• **Information given**
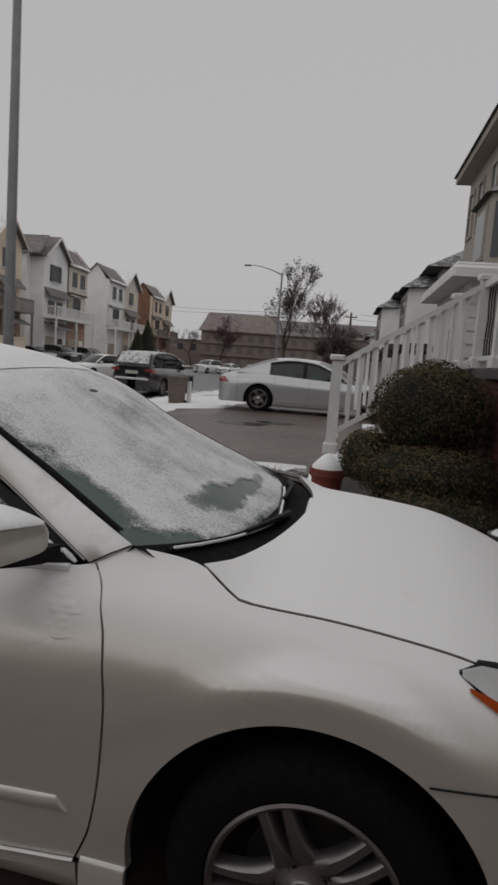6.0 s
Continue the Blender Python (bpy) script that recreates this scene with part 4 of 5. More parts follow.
TAN, BEIGE, BROWNST = stucco("tan_stucco", (0.57, 0.435, 0.315)), stucco("beige_siding", (0.66, 0.59, 0.46)), stucco("brown_stucco", (0.31, 0.25, 0.205))
WHITE_S, CREAM, GREYW, PALE = stucco("white_siding", (0.750, 0.750, 0.750)), stucco("cream_stucco", (0.6, 0.55, 0.48)), stucco("pale_grey_siding", (0.750, 0.750, 0.750)), stucco("pale_tan_siding", (0.630, 0.525, 0.420))
STONE = surface("mixed_stone", (0.34, 0.22, 0.16), 0.9, coarse=2.5, fine=14, vary=0.45, bump=0.8)
GUT = surface("dark_frame", (0.06, 0.05, 0.045), 0.6)
BLUE_SH = surface("dark_shutter", (0.05, 0.055, 0.06), 0.6)


def block(y0, label):
    return thing("row_house", pose(-28, y0, 0.08), label, "house", "row houses across the street")


h = block(31.0, "tan and brown stucco row house with balcony, snow on roof")
unit_side_gable(h, 0.2, 5.1, TAN, BEIGE, STONE, dict(frame=GUT, bal_len=1.0))
unit_front_gable(h, 5.1, 10.1, BROWNST, BRICK, dict(balcony=False, frame=GUT))
Geo().box(-2.2, -1.4, 10.1, 10.9, 9.0, 12.3, 0.05).obj("chimney", BRICK, h)
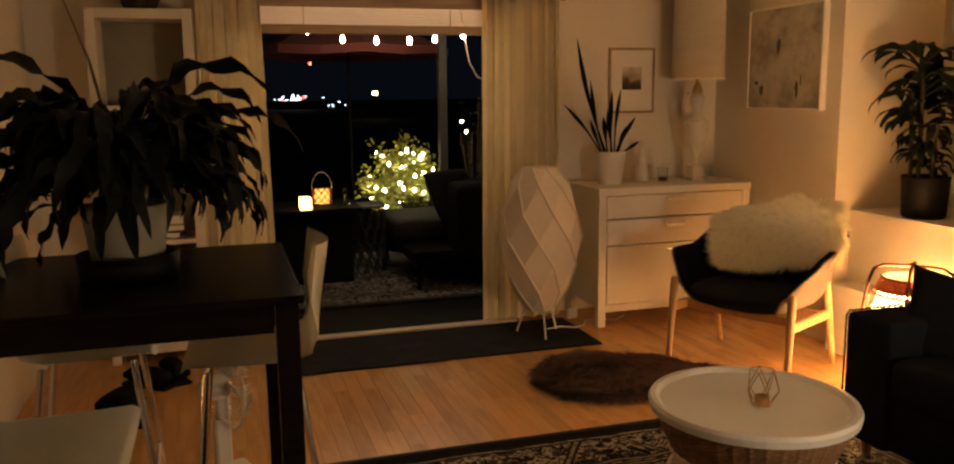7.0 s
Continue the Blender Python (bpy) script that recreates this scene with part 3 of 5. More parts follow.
def wire_holder(m, h, r, label):
    """Geometric wire tealight holder with a small glass cup."""
    t = thing("candle_holder", m, label, "candle holder")
    n = 5
    lo = [(r * 0.55 * math.cos(2 * math.pi * i / n), r * 0.55 * math.sin(2 * math.pi * i / n), 0.004) for i in range(n)]
    mi = [(r * math.cos(2 * math.pi * (i + .5) / n), r * math.sin(2 * math.pi * (i + .5) / n), h * 0.45) for i in range(n)]
    hi = [(r * 0.78 * math.cos(2 * math.pi * i / n), r * 0.78 * math.sin(2 * math.pi * i / n), h) for i in range(n)]
    bm = bmesh.new()
    for i in range(n):
        j = (i + 1) % n
        for a, b in ((lo[i], lo[j]), (hi[i], hi[j]), (lo[i], mi[i]), (lo[j], mi[i]), (mi[i], hi[i]), (mi[i], hi[j])):
            tube([a, b], 0.0017, 5, bm)
    part("wire_cage", bm, M_BRASS, t, "thin brass wire cage")
    part("cup", lathe([(r * 0.42, 0.004), (r * 0.46, h * 0.28), (r * 0.43, h * 0.28), (r * 0.4, 0.01)], 18), M_BRASS, t)
    return t


wire_holder(pose(-1.655, -2.88, 0.4425), 0.115, 0.05, "brass wire tealight holder standing on the coffee table")

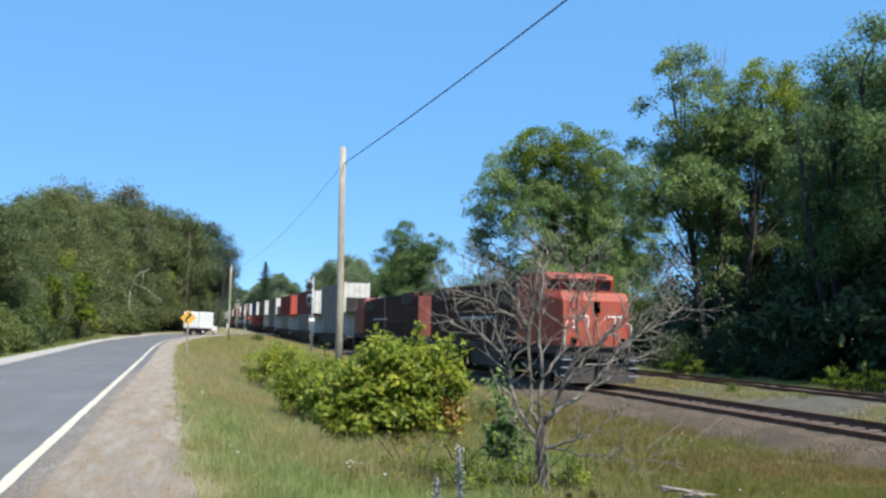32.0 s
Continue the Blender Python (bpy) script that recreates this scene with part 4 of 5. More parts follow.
shrub("small_bush", on_ground(5.5, 16.9), "small dark green bush behind the bare tree", 74, [(0.05, 0, 0.95, 0.24, 0.3, 0.55), (-0.12, 0, 0.5, 0.3, 0.3, 0.45), (0.25, 0, 0.35, 0.35, 0.3, 0.35)], 3600, 0.11, M_LEAF_R, sprigs=14)
shrub("low_weed_bush", on_ground(4.75, 14.6), "low yellow-green weeds round the bare tree", 76, [(-0.5, 0, 0.35, 0.7, 0.5, 0.4), (0.4, 0.1, 0.3, 0.6, 0.5, 0.35), (-1.2, 0.8, 0.35, 0.6, 0.5, 0.4), (1.0, -0.3, 0.28, 0.5, 0.4, 0.34), (0.1, -0.9, 0.2, 0.4, 0.3, 0.28)], 4200, 0.07, M_LEAF_S, sprigs=14)
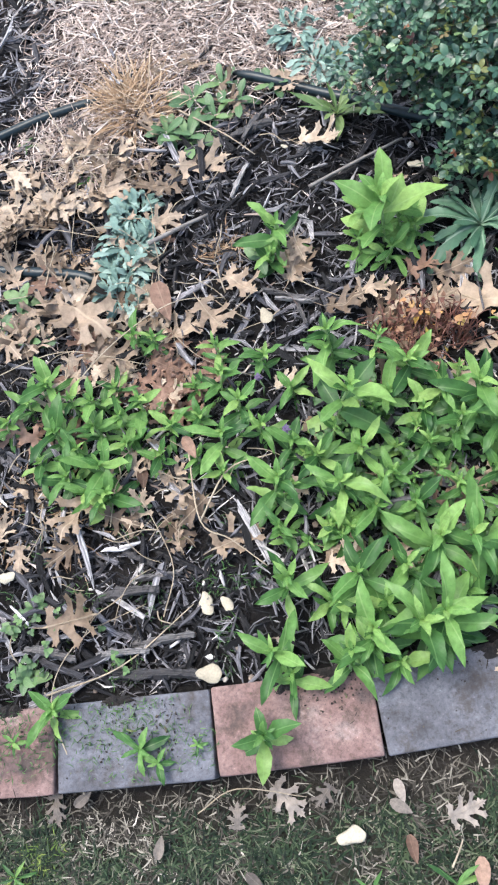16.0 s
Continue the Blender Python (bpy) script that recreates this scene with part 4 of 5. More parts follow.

• **What you should do**
Skip the pictures and transcribe the rest of the records exactly.

• **Solution to the problem**
6.0 s
Continue the Blender Python (bpy) script that recreates this scene with part 4 of 5. More parts follow.
TAN, BEIGE, BROWNST = stucco("tan_stucco", (0.57, 0.435, 0.315)), stucco("beige_siding", (0.66, 0.59, 0.46)), stucco("brown_stucco", (0.31, 0.25, 0.205))
WHITE_S, CREAM, GREYW, PALE = stucco("white_siding", (0.750, 0.750, 0.750)), stucco("cream_stucco", (0.6, 0.55, 0.48)), stucco("pale_grey_siding", (0.750, 0.750, 0.750)), stucco("pale_tan_siding", (0.630, 0.525, 0.420))
STONE = surface("mixed_stone", (0.34, 0.22, 0.16), 0.9, coarse=2.5, fine=14, vary=0.45, bump=0.8)
GUT = surface("dark_frame", (0.06, 0.05, 0.045), 0.6)
BLUE_SH = surface("dark_shutter", (0.05, 0.055, 0.06), 0.6)


def block(y0, label):
    return thing("row_house", pose(-28, y0, 0.08), label, "house", "row houses across the street")


h = block(31.0, "tan and brown stucco row house with balcony, snow on roof")
unit_side_gable(h, 0.2, 5.1, TAN, BEIGE, STONE, dict(frame=GUT, bal_len=1.0))
unit_front_gable(h, 5.1, 10.1, BROWNST, BRICK, dict(balcony=False, frame=GUT))
Geo().box(-2.2, -1.4, 10.1, 10.9, 9.0, 12.3, 0.05).obj("chimney", BRICK, h)
7.0 s
Continue the Blender Python (bpy) script that recreates this scene with part 3 of 5. More parts follow.
def wire_holder(m, h, r, label):
    """Geometric wire tealight holder with a small glass cup."""
    t = thing("candle_holder", m, label, "candle holder")
    n = 5
    lo = [(r * 0.55 * math.cos(2 * math.pi * i / n), r * 0.55 * math.sin(2 * math.pi * i / n), 0.004) for i in range(n)]
    mi = [(r * math.cos(2 * math.pi * (i + .5) / n), r * math.sin(2 * math.pi * (i + .5) / n), h * 0.45) for i in range(n)]
    hi = [(r * 0.78 * math.cos(2 * math.pi * i / n), r * 0.78 * math.sin(2 * math.pi * i / n), h) for i in range(n)]
    bm = bmesh.new()
    for i in range(n):
        j = (i + 1) % n
        for a, b in ((lo[i], lo[j]), (hi[i], hi[j]), (lo[i], mi[i]), (lo[j], mi[i]), (mi[i], hi[i]), (mi[i], hi[j])):
            tube([a, b], 0.0017, 5, bm)
    part("wire_cage", bm, M_BRASS, t, "thin brass wire cage")
    part("cup", lathe([(r * 0.42, 0.004), (r * 0.46, h * 0.28), (r * 0.43, h * 0.28), (r * 0.4, 0.01)], 18), M_BRASS, t)
    return t


wire_holder(pose(-1.655, -2.88, 0.4425), 0.115, 0.05, "brass wire tealight holder standing on the coffee table")

32.0 s
Continue the Blender Python (bpy) script that recreates this scene with part 4 of 5. More parts follow.
shrub("small_bush", on_ground(5.5, 16.9), "small dark green bush behind the bare tree", 74, [(0.05, 0, 0.95, 0.24, 0.3, 0.55), (-0.12, 0, 0.5, 0.3, 0.3, 0.45), (0.25, 0, 0.35, 0.35, 0.3, 0.35)], 3600, 0.11, M_LEAF_R, sprigs=14)
shrub("low_weed_bush", on_ground(4.75, 14.6), "low yellow-green weeds round the bare tree", 76, [(-0.5, 0, 0.35, 0.7, 0.5, 0.4), (0.4, 0.1, 0.3, 0.6, 0.5, 0.35), (-1.2, 0.8, 0.35, 0.6, 0.5, 0.4), (1.0, -0.3, 0.28, 0.5, 0.4, 0.34), (0.1, -0.9, 0.2, 0.4, 0.3, 0.28)], 4200, 0.07, M_LEAF_S, sprigs=14)
16.0 s
Continue the Blender Python (bpy) script that recreates this scene with part 4 of 5. More parts follow.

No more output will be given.